Thursday, 24 May 2012

The Ghost Writer

Gerrard Freeman is a young Librarian living in Australia with his secretive mother. As a child he found a mysterious photograph and a strange ghost story written by his great-grandmother Viola Hatherley. The discovery causes his mother to abandon any mention of her former life in England, a life until that point lit up by sunlit tales of an idyllic country house named Staplefield. Gerrard believes there is a dark secret to be discovered which he shares with his only confidant and object of near obsessive devotion, pen friend Alice Jessell - a woman he has never met. Discovering more stories by Viola, Gerrard soon becomes aware of strange similarities and portentous detail.

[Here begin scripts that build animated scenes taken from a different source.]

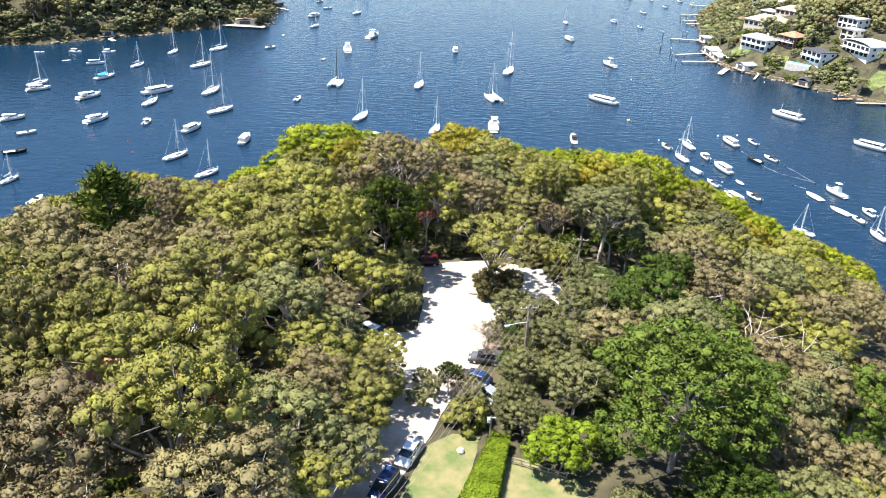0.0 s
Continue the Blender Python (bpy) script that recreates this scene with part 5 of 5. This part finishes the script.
def hedge():
    """A clipped hedge with a flat top: a dense body under a skin of small leaves."""
    h = thing("hedge", Matrix.Identity(4), "tall clipped bright green hedge beside the lawn", "hedge")
    r = np.random.default_rng(77)
    a0, a1, b0, b1 = np.array((3.0, 53.5)), np.array((7.6, 53.5)), np.array((8.7, 68.0)), np.array((10.7, 67.3))
    g0, top = zat(7, 60), 42.5
    g = Geo().loft([[(*a0, g0 - 0.3), (*a1, g0 - 0.3), (*b1, g0 - 0.3), (*b0, g0 - 0.3)], [(*(a0 + (0.1, 0)), top - 0.3), (*(a1 - (0.1, 0)), top - 0.3), (*(b1 - (0.1, 0.1)), top - 0.3), (*(b0 + (0.1, -0.1)), top - 0.3)],
                    [(*(a0 + (0.4, 0.2)), top - 0.1), (*(a1 - (0.4, -0.2)), top - 0.1), (*(b1 - (0.4, 0.4)), top - 0.1), (*(b0 + (0.4, -0.4)), top - 0.1)]])
    part("body", g, M_HEDGE, h)
    n = 9000
    u, v = r.random(n), r.random(n)
    kind = r.random(n)
    c, nr = np.zeros((n, 3)), np.zeros((n, 3))
    for i in range(n):
        l, rr = a0 + (b0 - a0) * v[i], a1 + (b1 - a1) * v[i]
        if kind[i] < 0.55:
            c[i], nr[i] = (*(l + (rr - l) * u[i]), top - 0.08 + 0.06 * math.sin(v[i] * 40)), (0, 0, 1)
        elif kind[i] < 0.72:
            c[i], nr[i] = (*l, g0 + (top - g0) * u[i]), (-0.9, 0.4, 0.1)
        elif kind[i] < 0.90:
            c[i], nr[i] = (*rr, g0 + (top - g0) * u[i]), (0.95, -0.2, 0.1)
        else:
            c[i], nr[i] = (*(b0 + (b1 - b0) * v[i]), g0 + (top - g0) * u[i]), (0.2, 0.95, 0.1)
    nr += r.normal(size=(n, 3)) * 0.5
    nr /= np.linalg.norm(nr, axis=1)[:, None]
    c += r.normal(size=(n, 3)) * 0.06
    a = np.cross(nr, r.normal(size=(n, 3)))
    a /= np.linalg.norm(a, axis=1)[:, None]
    b = np.cross(nr, a)
    s = r.uniform(0.07, 0.16, n)[:, None]
    q = np.stack([c - a * s, c - b * s * 0.6, c + a * s, c + b * s * 0.6], 1).reshape(-1, 3)
    new("leaves", array_mesh("leaves", q, np.arange(n * 4).reshape(n, 4), M_HEDGE)).parent = h


hedge()

# a metered service post at the hedge, a fence, kerb logs, a pale lump on the lawn
post = thing("service_post", pose(8.4, 67.2, zat(8.4, 67.2)), "timber service post with a pale box and bracket", "post")
part("post", Geo().tube([(0, 0, -0.5), (0, 0, 4.4)], [0.09, 0.08], 8), M_TIMBER, post)
part("box", Geo().box(-0.4, -0.09, -0.12, 0.12, 3.5, 4.0, 0.03), M_WHITE, post)
part("bracket", Geo().box(-0.5, 0.5, -0.05, 0.05, 4.15, 4.25, 0.02), M_ALU, post)
fence = thing("garden_fence", pose(10.8, 64.4, zat(12, 63), 0, 0, -22), "low weathered timber garden fence", "fence")
for k in range(7):
    part("post", Geo().box(k * 1.0 - 0.06, k * 1.0 + 0.06, -0.06, 0.06, -0.4, 1.0, 0.02), M_TIMBER, fence)
for zz in (0.35, 0.8):
    part("rail", Geo().box(0, 6.0, -0.03, 0.03, zz, zz + 0.12, 0.01), M_TIMBER, fence)


def log(x, y, turn, length, thick=0.2):
    l = thing("log", pose(x, y, zat(x, y) + 0.07 + thick * 0.8, 0, 0, turn), "weathered timber log lying at the turning place", "log", "kerb logs")
    part("stem", Geo().tube([(-length / 2, 0, 0), (0, 0.06, 0.02), (length / 2, 0, 0)], [thick, thick * 0.95, thick * 0.85], 9), M_TIMBER, l)


log(9.0, 104.4, -14, 2.6, 0.13)
sack = thing("garden_sack", pose(5.2, 66.2, zat(5.2, 66.2) + 0.05), "small pale rubbish sack lying on the lawn", "sack")
part("body", Geo().tube([(0, 0, 0), (0, 0, 0.25), (0.03, 0, 0.5), (0.05, 0, 0.62)], [0.38, 0.45, 0.3, 0.08], 9), M_WHITE, sack)


def bare_tree(x, y, tall, seed, label, lean=1.0, limbs=9, thick=1.0, bark=M_PALEBARK, twigs=2):
    """A dead tree: forked, twisted, bleached limbs without leaves."""
    r = np.random.default_rng(seed)
    t = thing("dead_tree", pose(x, y, zat(x, y)), label, "dead tree", "bleached dead trees")
    fork = Vector((lean * r.uniform(-0.6, 0.6), lean * r.uniform(-0.6, 0.6), tall * 0.45))
    part("trunk", Geo().tube([(0, 0, -0.5), (fork.x * 0.3, fork.y * 0.4, tall * 0.2), fork], [0.24 * thick, 0.19 * thick, 0.14 * thick], 8), bark, t, smooth=True)
    for k in range(limbs):
        a, reach = k * 2.4 + r.random(), tall * r.uniform(0.25, 0.55)
        tip = fork + Vector((math.cos(a) * reach, math.sin(a) * reach, tall * r.uniform(0.1, 0.55)))
        m1 = fork.lerp(tip, 0.4) + Vector((r.normal() * 0.4, r.normal() * 0.4, r.normal() * 0.3))
        m2 = fork.lerp(tip, 0.75) + Vector((r.normal() * 0.4, r.normal() * 0.4, 0.2))
        limb = part("limb", Geo().tube([fork, m1, m2, tip], [0.10 * thick, 0.07 * thick, 0.045 * thick, 0.015 * thick], 6), bark, t, smooth=True)
        for j in range(twigs):
            part("twig", Geo().tube([m2, m2 + Vector((r.normal(), r.normal(), abs(r.normal()))) * tall * 0.1], [0.04 * thick, 0.012], 4), bark, limb)


bare_tree(33.0, 119.5, 8.0, 1, "bleached broken dead trunk at the clearing's edge", 2.0, 3)
bare_tree(47.5, 92.0, 12.0, 2, "twisted pale dead gum on the slope")
bare_tree(51.5, 84.0, 13.0, 3, "bare pale branches of a dead gum")
bare_tree(9.4, 84.6, 3.6, 6, "dry twiggy brown bush over a parked car", 1.0, 30, 0.35, M_TWIG, 6)
bare_tree(9.0, 87.6, 4.6, 5, "small leafless brown bush at the road edge", 1.0, 34, 0.35, M_TWIG, 6)
bare_tree(26.0, 128.0, 12.0, 7, "grey leafless tree behind the turning place", 1.0, 18, 0.5, M_TWIG, 4)
bare_tree(5.0, 73.0, 6.0, 8, "thin bare grey brown shrub over the road", 1.0, 22, 0.35, M_TWIG, 5)

for k, (x, y, s) in enumerate(((47, 108, 1.8), (49, 106, 1.3), (50.5, 103, 1.1), (-19, 158, 1.6), (52, 99, 1.2))):
    bo = thing("boulder", pose(x, y, zat(x, y) + s * 0.25, 0, 0, k * 50), "pale sandstone boulder on the slope", "rock", "boulders")
    b = bmesh.new()
    bmesh.ops.create_icosphere(b, subdivisions=3, radius=s)
    for v in b.verts:
        v.co *= 1 + 0.35 * noise.noise(v.co * 0.9 / s + Vector((k * 3, 0, 0)))
        v.co.z *= 0.65
    me = bpy.data.meshes.new("stone")
    b.to_mesh(me)
    me.materials.append(M_ROCK)
    new("stone", me).parent = bo

put_house(-34, 68.5, 0, 13, 8, 1, M_SANDWALL, M_TERRA, "house with red tiled roof hidden among gums", balcony=False)
ant = thing("tv_antenna", pose(-26.0, 73.5, zat(-26.0, 73.5)), "tall metal television antenna beside the red roof", "antenna")
part("mast", Geo().tube([(0, 0, 0), (0, 0, 10.9)], [0.05, 0.03], 6), M_ALU, ant)
part("boom", Geo().tube([(-1.2, 0, 10.7), (1.2, 0, 10.7)], [0.04, 0.04], 5), M_ALU, ant)
for k in range(8):
    part("element", Geo().tube([(-1.1 + k * 0.3, -0.8, 10.7), (-1.1 + k * 0.3, 0.8, 10.7)], [0.035, 0.035], 5), M_ALU, ant)

# jetties of the near marina, below the trees
jetty(-8.5, 218, -9.5, 246, 2.4, 1.1, M_CONC, "pale marina jetty reaching out from the wooded shore")
jetty(-30, 222, -6, 224.5, 2.2, 1.1, M_CONC, "pale marina walkway along the shore")
jetty(4, 224, 46, 231, 2.2, 1.1, M_CONC, "pale marina walkway past the moored yachts")
for x, y in ((-23, 243), (-11.5, 246), (0.5, 246), (-16, 246), (21.5, 247), (33.5, 248)):
    pile(x, y, 2.6)
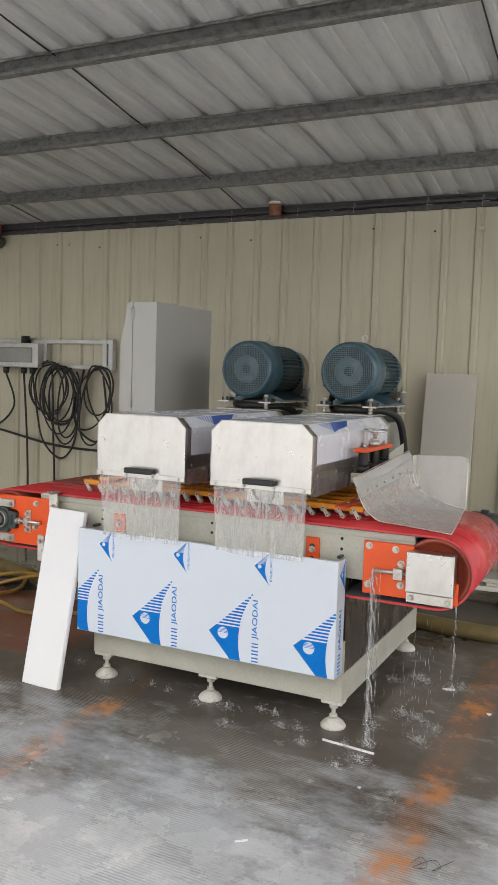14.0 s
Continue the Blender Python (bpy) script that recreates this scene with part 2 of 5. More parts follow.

John Harwood's The Ghost Writer is a complex puzzle of a story within a story with an unclear distinction between truth and fiction. It's very hard to keep the two separate and at times I tended to let Gerrard try to figure things out for me, which probably wasn't the wisest of actions on my part. Some aspects are much more clearly false to the reader than they are to our questing librarian which makes you rather want to give the poor guy a slap. Harwood switches styles pretty effortlessly between Gerrard's uncomplicated though bewildered narrative and the evocation of a hybrid chimera of  Sheridan Le Fanu,  Edgar Allan Poe and Henry James to breath style into Viola's macabre stories. The only real gripe I'd have is the rather abrupt ending, though in defense of Harwood there is very little left unresolved. The lack of any real concluding end-note had me holding up the blank end-pages and considering the possibility of hidden passages in lemon juice.